В детстве я представлял себе Бога похожим на нашего директора старших классов. С такой же бородой, покрывающей пол-лица. Актеры бродячих трупп любят наклеивать себе такие бороды размером с лопату. В надежде казаться более импозантными. Бог, которому тут молятся, такой же шумный лицедей. Настолько гордый своей ролью, что не замечает, в какую кучу дерьма он вляпался. Аплодисменты вкупе с букетами цветов и лавровыми венками он сам вписал в сценарий изначально. Слава тебе, слава тебе, аллилуйя, аллилуйя, осанна.

Глубочайшая провинция.

Еще и гордится тем, что сам написал пьесу. Всемогущий, всеблагой, всеведущий. Директор театра, который пишет на своих афишах столь превосходные степени, близок к банкротству. Он вынужден еще и гоняться за людьми, чтобы те милостиво взяли у него пару бесплатных билетов. Сенсация сезона! Оглушительный успех во всех столицах! Это необходимо увидеть!

Нет никакой необходимости это видеть. Потому что в мировом театре вообще нет зрительного зала. Все места — на сцене. Вынужден подыгрывать и за это еще и спасибо говорить. Если твоя роль тебя тяготит, это означает только: сам виноват. Тебе следовало бы сделать из этого кое-что получше.

Обычная отговорка, когда спектакль не выходит. Брехт тоже говорил мне это по поводу «Хеппи-энд».
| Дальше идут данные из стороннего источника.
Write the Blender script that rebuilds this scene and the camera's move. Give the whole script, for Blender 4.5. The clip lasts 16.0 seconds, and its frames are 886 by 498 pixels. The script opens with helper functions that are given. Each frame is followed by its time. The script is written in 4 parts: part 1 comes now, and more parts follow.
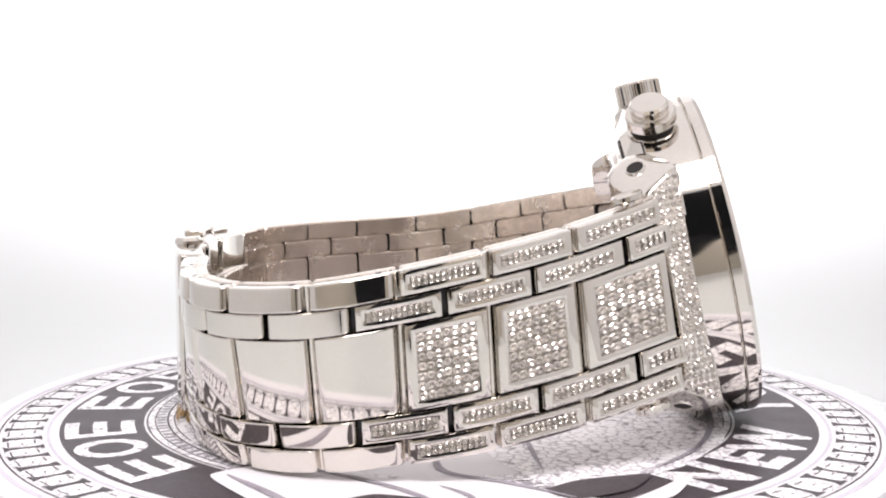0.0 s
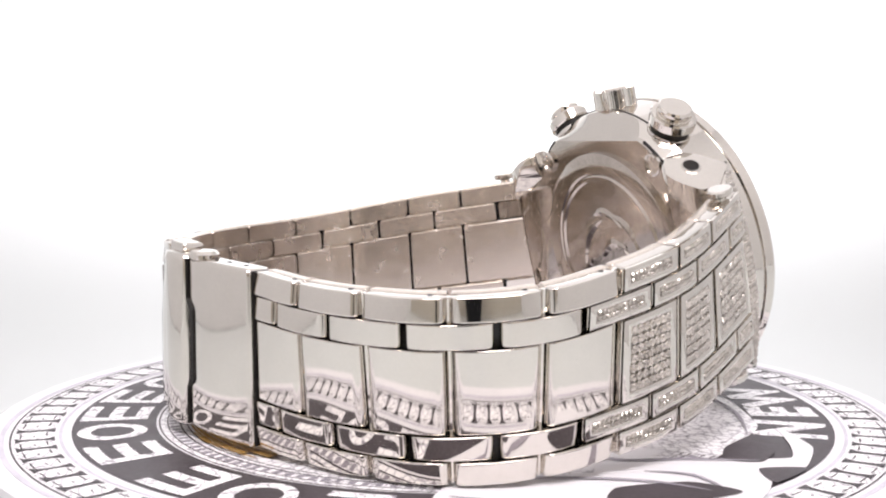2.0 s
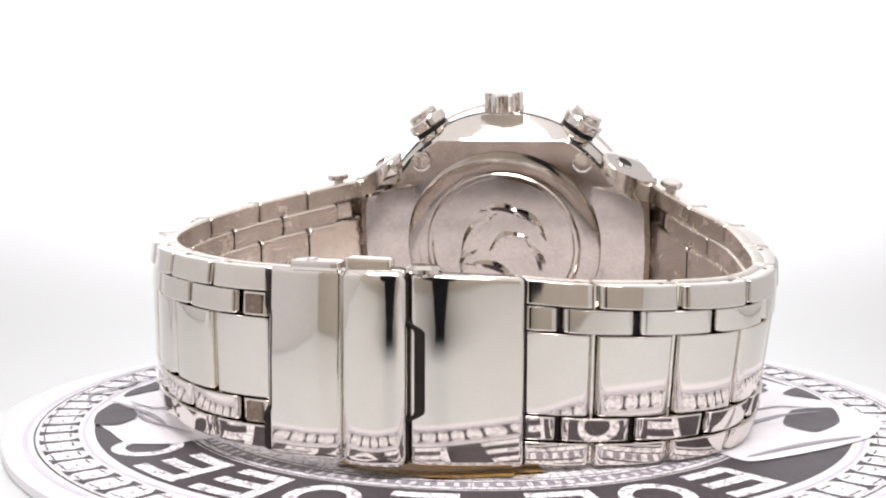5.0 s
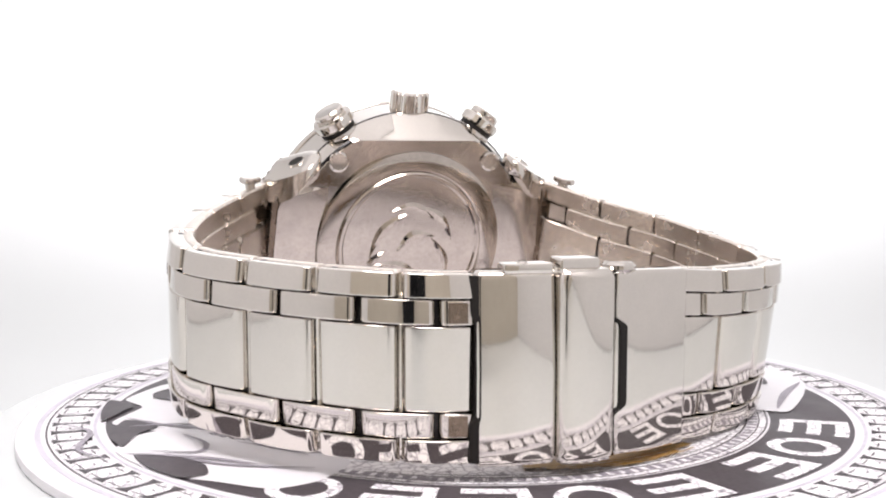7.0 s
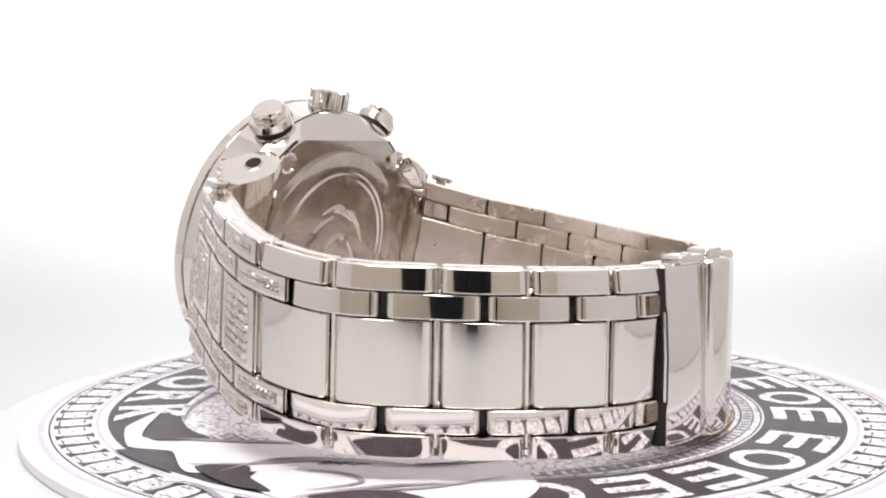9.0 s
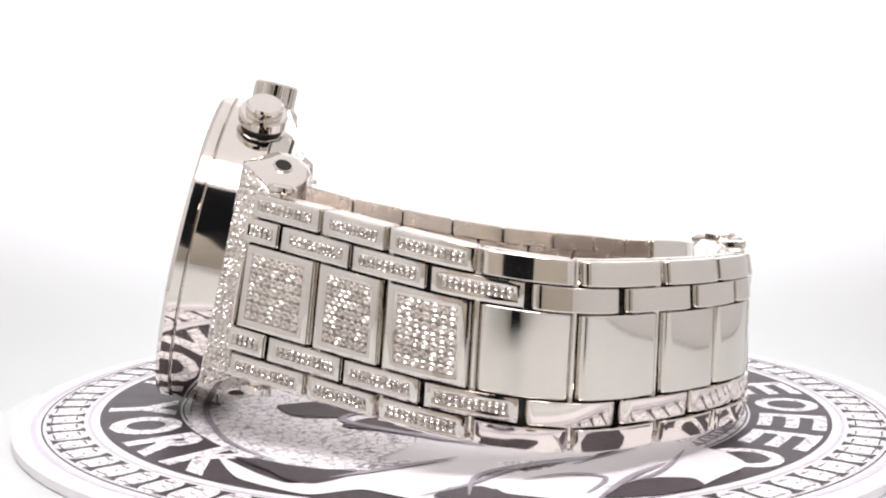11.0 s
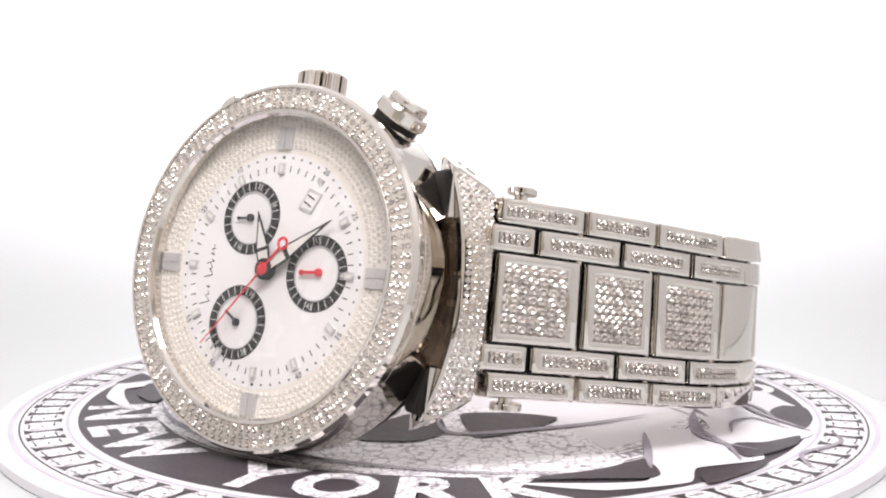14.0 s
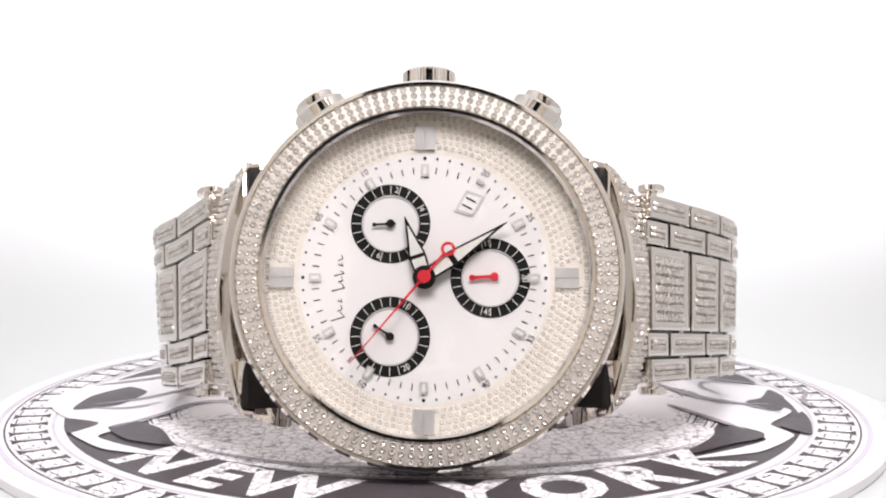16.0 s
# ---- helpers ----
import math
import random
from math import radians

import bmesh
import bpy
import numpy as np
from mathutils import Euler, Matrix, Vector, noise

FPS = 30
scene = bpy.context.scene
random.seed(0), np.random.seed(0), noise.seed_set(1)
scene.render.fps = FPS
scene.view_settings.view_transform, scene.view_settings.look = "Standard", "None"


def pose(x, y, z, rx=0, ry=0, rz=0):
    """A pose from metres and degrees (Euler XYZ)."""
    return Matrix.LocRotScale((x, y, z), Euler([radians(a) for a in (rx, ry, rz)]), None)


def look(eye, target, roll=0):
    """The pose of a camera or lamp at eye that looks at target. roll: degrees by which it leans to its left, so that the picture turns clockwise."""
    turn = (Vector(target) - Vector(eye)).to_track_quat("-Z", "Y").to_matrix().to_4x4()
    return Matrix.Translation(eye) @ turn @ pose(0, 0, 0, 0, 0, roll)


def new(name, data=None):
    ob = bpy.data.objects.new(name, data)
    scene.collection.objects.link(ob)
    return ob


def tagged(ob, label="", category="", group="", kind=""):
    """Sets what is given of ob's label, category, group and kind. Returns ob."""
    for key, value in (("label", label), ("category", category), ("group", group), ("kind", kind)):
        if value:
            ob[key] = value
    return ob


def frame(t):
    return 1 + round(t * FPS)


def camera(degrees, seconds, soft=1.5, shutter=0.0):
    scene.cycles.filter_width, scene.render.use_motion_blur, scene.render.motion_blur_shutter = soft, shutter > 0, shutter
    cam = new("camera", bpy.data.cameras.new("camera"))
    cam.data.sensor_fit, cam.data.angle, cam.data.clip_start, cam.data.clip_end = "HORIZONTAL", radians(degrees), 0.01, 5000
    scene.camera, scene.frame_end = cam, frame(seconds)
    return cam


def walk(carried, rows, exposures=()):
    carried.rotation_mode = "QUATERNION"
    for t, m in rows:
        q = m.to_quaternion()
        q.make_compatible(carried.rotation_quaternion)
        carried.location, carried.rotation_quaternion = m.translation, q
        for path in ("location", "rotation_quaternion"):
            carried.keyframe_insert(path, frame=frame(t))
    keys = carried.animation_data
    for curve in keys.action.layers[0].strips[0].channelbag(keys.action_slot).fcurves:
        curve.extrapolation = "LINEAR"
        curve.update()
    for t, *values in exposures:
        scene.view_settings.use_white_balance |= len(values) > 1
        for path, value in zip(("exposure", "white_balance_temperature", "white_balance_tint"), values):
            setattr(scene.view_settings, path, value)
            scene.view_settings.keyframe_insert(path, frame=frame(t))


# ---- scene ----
# Lengths below are in millimetres and scaled by MM where vertices are made.
MM = 0.001

# camera: stands still before the light tent
cam = camera(41.995, 16.0, soft=2.1)
EYE = pose(0, -0.177, 0.04012) @ pose(0, 0, 0, 0, 0, 0.5568) @ pose(0, 0, 0, 84.7564) @ pose(0, 0, 0, 0, 0, 0.1405)
walk(cam, [(0.0, EYE), (16.0, EYE)], [(0.0, 0.0, 6500, 18), (16.0, 0.0, 6500, 18)])

# the turn of the display disc and of the watch on it: seconds, degrees
TURN = [(0.0, -274.76), (0.5, -266.44), (1.0, -258.2), (1.5, -249.93), (2.0, -241.57), (2.5, -233.23), (3.0, -224.74),
        (3.5, -216.75), (4.0, -207.91), (6.5, -165.4), (7.0, -156.32), (7.5, -148.52), (8.0, -139.68), (8.5, -131.9),
        (9.0, -123.21), (11.5, -75.94), (12.0, -66.87), (12.5, -58.93), (13.0, -49.96), (13.5, -42.08), (14.0, -33.12),
        (14.5, -25.3), (15.0, -16.51), (15.5, -8.58), (16.0, 0.22)]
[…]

Но организовано все очень ловко. Люди из театральной ассоциации носят брыжи и мантии и всегда на стороне дирекции. Нормальный договор всегда составлен на латыни или по-еврейски, и подписываешь его еще до того, как научился читать. При этом господин с бородой не понимает простейших законов театра. Спектакль не становится лучше только за счет того, что на сцене лежит груда трупов. Эффекты следует использовать весьма экономно, иначе внимание публики притупляется и она впадает в апатию. Бассерман — вот кого следовало бы назначить на роль Господа Бога. Он сделал бы из этой роли нечто. Четыре акта подряд он играл бы на ручном тормозе, а потом в пятом слегка бы повысил голос. Вот так заслуживают Перстень Иффланда.